The United States Court of Appeals for the Eleventh Circuit reversed and remanded the case to the district court with instructions to compel arbitration. The threshold issue was whether there was an agreement to arbitrate between Johnson and Keybank. Johnson opened his account with Keybank in 1991 and converted it to a joint account with his wife in 2001, signing a Signature Card that confirmed the account was subject to the bank’s 1997 Deposit Account Agreement. The 1997 Agreement included an arbitration provision and a provision that allowed for unilateral changes to the agreement with appropriate notice. The arbitration provision was updated in 2009. Johnson claimed the 1991 agreement, without an arbitration provision, applied to this matter. The Court found no genuine dispute of material fact that when Johnson signed the 2001 signature card, he agreed to be bound by the ’97 agreement (since updated), including the arbitration agreement.
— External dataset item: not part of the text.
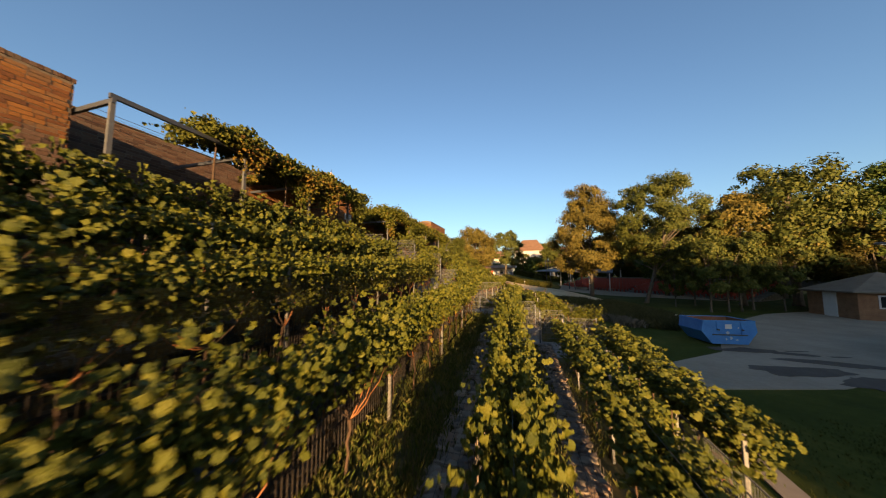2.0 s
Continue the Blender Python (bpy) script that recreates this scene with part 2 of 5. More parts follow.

Johnson argued that the 2009 agreement was unconscionable and illusory. The Court found no procedural unconscionability: Johnson had the chance to review the ’97 agreement, which clearly referenced arbitration and waiver of a jury trial, and amendments to the agreement were bold and clear, and included an opt-out. The Court found no substantive unconscionability: arbitration costs were not prohibitive, since Johnson could choose an arbitral forum that had a favorable cost-allocation framework; the attorneys’ fees clause provided no evidence that Keybank could recover attorneys’ fees from Johnson; while the 2009 agreement clause limiting discovery was one-sided, nothing in the record suggested that an arbitrator applying AAA or JAMS rules would be empowered in a manner to render the provision unconscionable; and Keybank’s ability to change the terms of the agreement required appropriate notice and the implied duty of good faith. Though the Court found substantive unconscionability with the clause to “keep confidential any decision of an arbitrator” because it created an informational advantage for Keybank that could discourage consumers from pursuing valid claims, the clause could be easily severed from the remainder of the agreement.
On Johnson’s argument that the change in terms rendered the 2009 Arbitration Provision illusory and unenforceable, the Court considered whether the contract “lacked consideration and mutuality of obligation” and found it did not. Keybank was required to provide consumers with notice prior to any amendments, and had a corresponding duty of good faith and fairness to the affected consumers.